4.2. 文字列

4.2.1. 概要
4.2.2. データ

本節では文字列処理について述べる。 まず、いくつかの基本的な概念を簡単に説明する。 次に、プログラムがどのように文字列データにアクセスするかを簡単に述べる。 最後に、全文字列データを独自コードから UTF-8 に変換したテキストデータを作成する。

なお、本節で言う文字列とは SFC 版ドラクエ 5 でのそれと同じ定義とする。 3.7 文字列 の冒頭部を参照して欲しい。

4.2.1. 概要

文字列の扱いにおける要所を以下に列挙していく。

文字コード

前作同様、文字列を構成する文字コードは、単に 1 バイトの数値として表現されている。 この文字コードの配列を文字列と呼んでいるのだった。

既に先人 [URL1], [URL2] の手によってデータ格納位置および文字コードが判明している。

文字列のデータ構造

文字列は前作では Pascal 風の構造を有していたが、今作では C 言語風に改められている。 すなわち、表現する文字列に対応する文字コード列に続き、 終端を意味させるために空文字 #$AC が末尾にあるものとする。

半濁点・濁点処理

半濁点・濁点処理についてはサブルーチン $C03221 のコードが参考になる。 文字コードが #$C9 以上の文字については、次に述べる事情を考慮するようだ。

「パ」とか「バ」のような文字はデータとしては 1 コードで表現されているものの、 表示の都合上、これらを 2 コードに分けたデータとして管理することもある。 そのために参照する「半濁点・濁点付き仮名文字から半濁点・濁点を抜いた文字に変換する表」や、 半濁点・濁点だけを表す文字コードが定義されている。

「半濁点・濁点付き仮名文字から半濁点・濁点を抜いた文字に変換する表」は アドレス $C029A4$C0297B にそれぞれ定義されている。 これを参照して、例えば「ガ」を「カ」「゛」と分解できる。 半濁点・濁点分解処理では、前作とは対照的に、半濁点・濁点コードのほうを上位バイトに配置する規則がある。
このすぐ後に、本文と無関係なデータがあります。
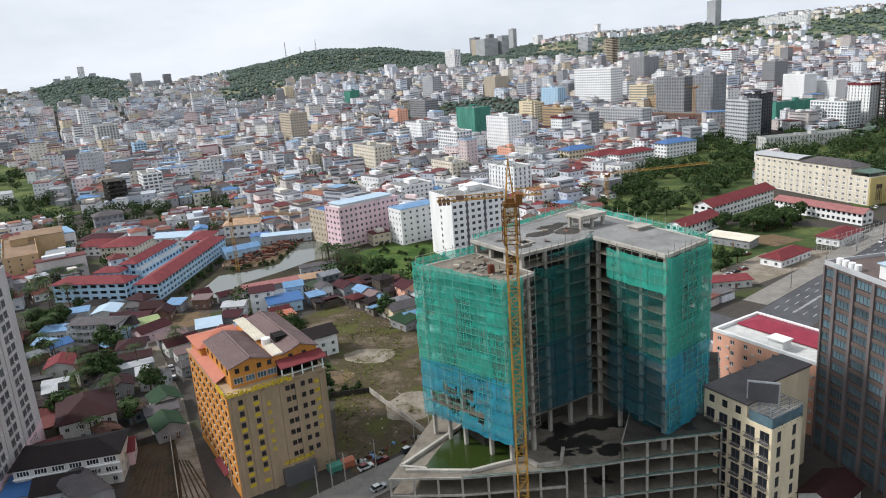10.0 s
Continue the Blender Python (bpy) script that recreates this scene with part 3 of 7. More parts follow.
def block(name, label, x, y, w, d, h, rot, wall, floors, nx, ny, zb=None, category="building", glass="glass_dark", open_x=0.5, open_z=0.5,
          lift=0.0, windows=False, win_faces=("front", "left"), bars=1, frame_mat="alu", roof="roof_concrete", head=True, parapet=True, group="", rec=None, open_front=None):
    """A block of storeys with recessed openings between piers and bands. open_x, open_z: the openings' share of a bay and of a storey;
    lift: height of a plain base; open_front: another share for front and back. windows: each window an object of its own on win_faces."""
    zb = ground_z(x, y) - 0.4 if zb is None else zb
    ob = thing(name, label, category, pose(x, y, zb, 0, 0, rot), group)
    body, deck = Mesh(), Mesh()
    # far blocks swap to the glass whose colour carries the haze
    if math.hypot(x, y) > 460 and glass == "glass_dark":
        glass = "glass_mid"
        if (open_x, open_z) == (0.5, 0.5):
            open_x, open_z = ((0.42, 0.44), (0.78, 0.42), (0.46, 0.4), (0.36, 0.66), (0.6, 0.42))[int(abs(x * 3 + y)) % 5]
    a, b = w / 2, d / 2
    rec = rec or (0.45 if not windows else 0.35)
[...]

半濁点・濁点だけを表す文字コードはそれぞれ #$84, #$83 となっている。

文字列データの格納アドレス配列

文字列データはアドレス $FB8703 から延々と配列されている。 前作では文字列の意味によって論理的にグループ分けされていて、ID の意味が弱かったのだが、 本作では ID を与えるだけで文字列データの特定ができる。

先に述べたように、文字列の末端に #$AC があるという性質を用いれば、 この先頭アドレスから ID 個の #$AC を検索していって、 到達したアドレスが与える ID で示される文字列データの格納位置となる。 ただし、このようなアルゴリズムでは定数時間アクセスどころか、 明らかに ID の大きい文字列データほどアクセスに時間を要するようになってしまう。 そこで、実際のプログラムでは 16 の倍数ごとの ID の文字列データの格納アドレスを あらかじめ配列 $C165E7 にキャッシュしておくことで頑張っている。 これについて詳細を知りたければ、サブルーチン $C0315E を確認して欲しい。

文字列 ID

文字列 ID としての有効な値の範囲は、定数データの参照という意味では #$09A7 未満である必要がある。 それ以上の値は、仲間キャラクターの名前等を参照するために用いられている。 その場合には、ID は #$09CA 未満である必要がある。 このことについても、サブルーチン $C0315E 以下から確認できる。

ここまで出てきた重要(および関連する)機能のアドレスを表にまとめておく。 後でウィンドウ解析を議論する際に参照して欲しい:

表 4.15 文字列機能

アドレス 分類 意味
$C0297B データ 濁点文字コードから濁点を抜いた文字コードへの対応を与える配列
$C029A4 データ 半濁点文字コードから半濁点を抜いた文字コードへの対応を与える配列
$C029AE データ ある文字コードから「~」や「+」へ変換するための配列
$C0315E サブルーチン 文字列 ID を入力して、データ格納アドレスを $00:$03,X に出力する
$C03221 サブルーチン 必要に応じて文字コードを変換する
$C165E7 データ 文字列データ格納アドレス計算配列
$FB8703 データ 文字列データ配列

4.2.2. データ

付録 B データ にアドレス $FB8703 以降に表現されている全文字列データを UTF-8 に変換したテキストデータを置く。 前述のとおり、意味のあるダンプは ID が #$09A7 未満のものに限る。